For some borrowers, stock options have been necessary to qualify for a prime rate loan, said Mira Dick, senior managing director at Luxury Mortgage Corp. One, for example, was a customer who worked in the tech industry. Without stock option income, their debt ratio would’ve been 46 percent, too high to qualify for a prime rate loan. Adding stock option income based on a 24 month average brought the debt ratio down 10 percent — allowing them to qualify, Dick said.

The most important consideration is whether a borrower can liquidate the asset and how quickly, said mortgage broker Melissa Cohn. Cryptocurrencies, for example, tend not to be liquid — and have been very volatile.

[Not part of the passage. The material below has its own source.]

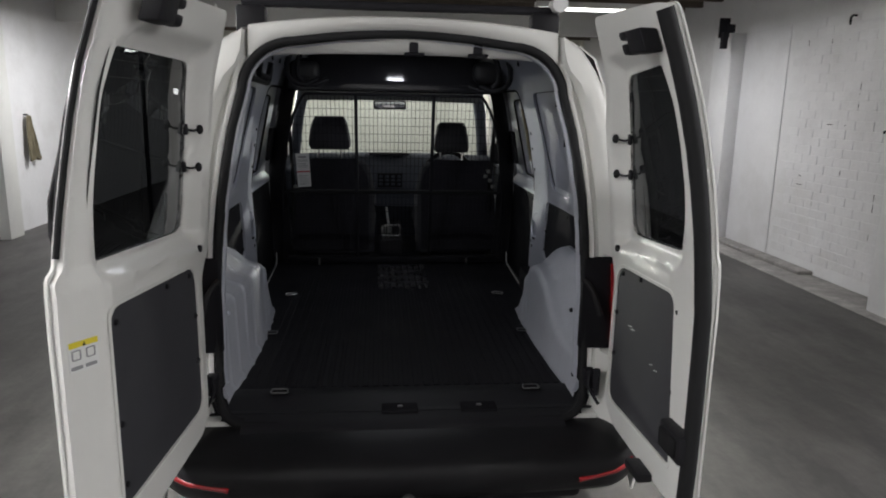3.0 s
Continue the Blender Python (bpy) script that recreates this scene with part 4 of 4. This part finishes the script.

“The key is, can you monetize?” she said. “And in a way that is satisfactory to a third party?”

Many millennials are entering the housing market later than the previous generation, Compass’ Randolph said. And that’s in part due to pay changes as prices have climbed: having to wait for stock awards to vest in order to be able to use them toward the purchase.

“Compensation has not kept up with the appreciation of the price of real estate,” he said. “But now the late-aged millennials are coming into the market and purchasing because their jobs and compensation are allowing them so.”